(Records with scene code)
+---+

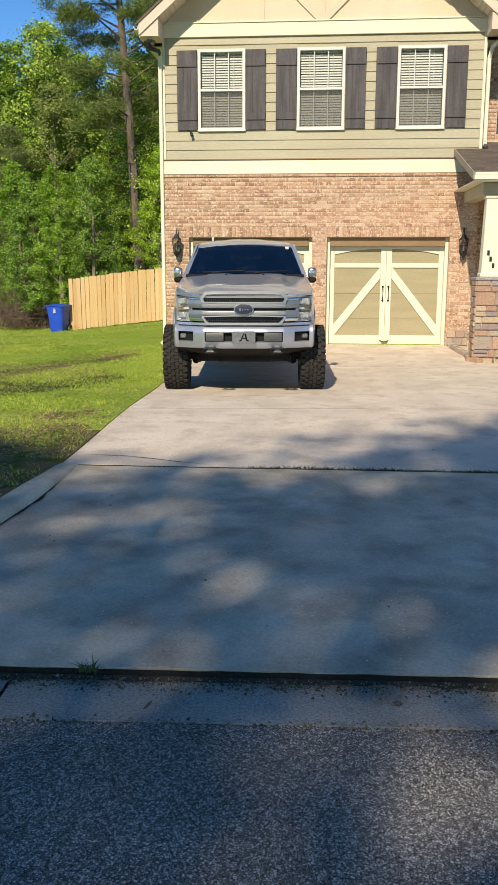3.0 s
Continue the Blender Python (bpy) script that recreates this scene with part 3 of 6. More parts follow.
# lower brick wall: a mortar core with two garage openings; the bricks stand proud of it
brick_wall = part("brick_wall", wall_with_holes(XL + 0.012, XR - 0.012, BASE - 0.25, BAND0, WALL - 0.026, WALL + 0.26, [(a, b, BASE - 0.3, DOOR_TOP) for a, b in DOORS]),
                  MORTAR, house, "tan and brown brick wall with cream mortar", world_space=True)
side_l = part("side_wall", span(XL, XL + 0.2, WALL + 0.262, 29.0, BASE - 0.9, 6.35), SIDING, house, "side wall", world_space=True)
part("side_wall", span(XR - 0.2, XR, WALL + 0.262, 29.0, BASE - 0.9, 6.35), SIDING, house, "side wall", world_space=True)
part("rear_wall", span(XL + 0.2, XR - 0.2, 28.8, 29.0, BASE - 0.9, 6.35), SIDING, house, "rear wall", world_space=True)
part("upper_wall", wall_with_holes(XL + 0.004, XR - 0.004, BAND0 + 0.002, FRIEZE1, WALL + 0.035, WALL + 0.26, [(a + 0.03, b - 0.03, WIN0 + 0.03, WIN1 - 0.03) for a, b in WINS]),
     SIDING, house, "upper wall behind the lap siding", world_space=True)
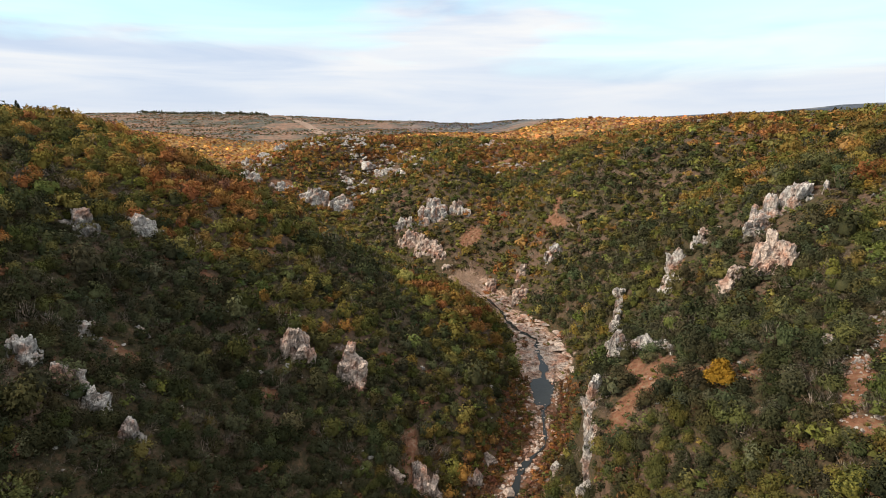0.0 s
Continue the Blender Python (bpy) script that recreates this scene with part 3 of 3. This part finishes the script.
def stone_fields():
    r = np.random.default_rng(8)
    x, y = r.uniform(-190, 130, 3200), r.uniform(515, 670, 3200)
    keep = ripple2(x, y, 60, 41) + 0.7 * ripple2(x, y, 18, 42) > 0.50
    loose_stones("scattered_rocks", "white limestone rocks strewn over the hilltop", x[keep], y[keep], np.exp(r.normal(0.3, 0.4, keep.sum())), 9, ROCK)
    OUTCROP_SPOTS.extend((a, b - 1, 2.2) for a, b in zip(x[keep][::2], y[keep][::2]))
    s = np.r_[r.uniform(100, 310, 800), r.uniform(100, 205, 450), r.uniform(190, 232, 260)]
    q = np.array([stream_point(v) for v in s])
    off = np.r_[r.normal(0, 6, 800), r.normal(0, 2.6, 450), r.uniform(2.5, 9, 260) * r.choice((-1, 1), 260)]
    pool = np.array([pool_width(v) for v in q[:, 1]])
    dry = (pool < 1.5) | (np.abs(off - 2.2 * ripple2(s, s * 0 + 9.0, 16, 31)) > pool + 0.5)
    s, q, off = s[dry], q[dry], off[dry]
    loose_stones("stream_stones", "small pale stones along the stream", q[:, 0] + q[:, 2] * off, q[:, 1] + q[:, 3] * off, np.exp(r.normal(-1.1, 0.45, len(s))), 10, PINK_ROCK, 1)
    s = r.uniform(226, 385, 1150)
    q = np.array([stream_point(v) for v in s])
    off = r.uniform(-11, 11, len(s)) * np.where(s < 300, 1.0, 0.75)
    x, y = q[:, 0] + q[:, 2] * off, q[:, 1] + q[:, 3] * off
    keep = (y > 225.5) & (ripple2(x, y, 6, 44) > -0.35)
    loose_stones("stream_slabs", "pale pink bedrock ledges in the stream bed", x[keep], y[keep], np.exp(r.normal(-0.1, 0.35, keep.sum())), 13, PINK_ROCK, 2)
    # rubble beside the white rib and along the red tracks
    s = r.random(330)
    x = np.r_[r.uniform(49, 63, 90), np.interp(s[:240], (0, 0.35, 0.7, 1), (104, 95, 84, 71)) + r.normal(0, 2.2, 240)]
    y = np.r_[r.normal(151, 1.8, 90), np.interp(s[:240], (0, 0.35, 0.7, 1), (135, 121, 110, 92)) + r.normal(0, 2.2, 240)]
    loose_stones("track_rubble", "pale pink limestone rubble beside the red tracks", x, y, np.exp(r.normal(-1.4, 0.5, 330)) * np.where(np.arange(330) < 90, 2.0, 1.0), 12, ROCK, 2)
    x, y = r.uniform(-110, 130, 900), r.uniform(85, 305, 900)
    d, _ = stream_near(x, y)
    keep = (d > 14) & (ripple2(x, y, 20, 43) > 0.1)
    loose_stones("slope_stones", "loose limestone blocks on the slopes", x[keep], y[keep], r.uniform(0.25, 0.8, keep.sum()), 11, ROCK)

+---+

Pictures are to be left out; repeat all the remaining data exactly.

→ **Task result**:
3.0 s
Continue the Blender Python (bpy) script that recreates this scene with part 3 of 6. More parts follow.
# lower brick wall: a mortar core with two garage openings; the bricks stand proud of it
brick_wall = part("brick_wall", wall_with_holes(XL + 0.012, XR - 0.012, BASE - 0.25, BAND0, WALL - 0.026, WALL + 0.26, [(a, b, BASE - 0.3, DOOR_TOP) for a, b in DOORS]),
                  MORTAR, house, "tan and brown brick wall with cream mortar", world_space=True)
side_l = part("side_wall", span(XL, XL + 0.2, WALL + 0.262, 29.0, BASE - 0.9, 6.35), SIDING, house, "side wall", world_space=True)
part("side_wall", span(XR - 0.2, XR, WALL + 0.262, 29.0, BASE - 0.9, 6.35), SIDING, house, "side wall", world_space=True)
part("rear_wall", span(XL + 0.2, XR - 0.2, 28.8, 29.0, BASE - 0.9, 6.35), SIDING, house, "rear wall", world_space=True)
part("upper_wall", wall_with_holes(XL + 0.004, XR - 0.004, BAND0 + 0.002, FRIEZE1, WALL + 0.035, WALL + 0.26, [(a + 0.03, b - 0.03, WIN0 + 0.03, WIN1 - 0.03) for a, b in WINS]),
     SIDING, house, "upper wall behind the lap siding", world_space=True)
0.0 s
Continue the Blender Python (bpy) script that recreates this scene with part 3 of 3. This part finishes the script.
def stone_fields():
    r = np.random.default_rng(8)
    x, y = r.uniform(-190, 130, 3200), r.uniform(515, 670, 3200)
    keep = ripple2(x, y, 60, 41) + 0.7 * ripple2(x, y, 18, 42) > 0.50
    loose_stones("scattered_rocks", "white limestone rocks strewn over the hilltop", x[keep], y[keep], np.exp(r.normal(0.3, 0.4, keep.sum())), 9, ROCK)
    OUTCROP_SPOTS.extend((a, b - 1, 2.2) for a, b in zip(x[keep][::2], y[keep][::2]))
    s = np.r_[r.uniform(100, 310, 800), r.uniform(100, 205, 450), r.uniform(190, 232, 260)]
    q = np.array([stream_point(v) for v in s])
    off = np.r_[r.normal(0, 6, 800), r.normal(0, 2.6, 450), r.uniform(2.5, 9, 260) * r.choice((-1, 1), 260)]
    pool = np.array([pool_width(v) for v in q[:, 1]])
    dry = (pool < 1.5) | (np.abs(off - 2.2 * ripple2(s, s * 0 + 9.0, 16, 31)) > pool + 0.5)
    s, q, off = s[dry], q[dry], off[dry]
    loose_stones("stream_stones", "small pale stones along the stream", q[:, 0] + q[:, 2] * off, q[:, 1] + q[:, 3] * off, np.exp(r.normal(-1.1, 0.45, len(s))), 10, PINK_ROCK, 1)
    s = r.uniform(226, 385, 1150)
    q = np.array([stream_point(v) for v in s])
    off = r.uniform(-11, 11, len(s)) * np.where(s < 300, 1.0, 0.75)
    x, y = q[:, 0] + q[:, 2] * off, q[:, 1] + q[:, 3] * off
    keep = (y > 225.5) & (ripple2(x, y, 6, 44) > -0.35)
    loose_stones("stream_slabs", "pale pink bedrock ledges in the stream bed", x[keep], y[keep], np.exp(r.normal(-0.1, 0.35, keep.sum())), 13, PINK_ROCK, 2)
    # rubble beside the white rib and along the red tracks
    s = r.random(330)
    x = np.r_[r.uniform(49, 63, 90), np.interp(s[:240], (0, 0.35, 0.7, 1), (104, 95, 84, 71)) + r.normal(0, 2.2, 240)]
    y = np.r_[r.normal(151, 1.8, 90), np.interp(s[:240], (0, 0.35, 0.7, 1), (135, 121, 110, 92)) + r.normal(0, 2.2, 240)]
    loose_stones("track_rubble", "pale pink limestone rubble beside the red tracks", x, y, np.exp(r.normal(-1.4, 0.5, 330)) * np.where(np.arange(330) < 90, 2.0, 1.0), 12, ROCK, 2)
    x, y = r.uniform(-110, 130, 900), r.uniform(85, 305, 900)
    d, _ = stream_near(x, y)
    keep = (d > 14) & (ripple2(x, y, 20, 43) > 0.1)
    loose_stones("slope_stones", "loose limestone blocks on the slopes", x[keep], y[keep], r.uniform(0.25, 0.8, keep.sum()), 11, ROCK)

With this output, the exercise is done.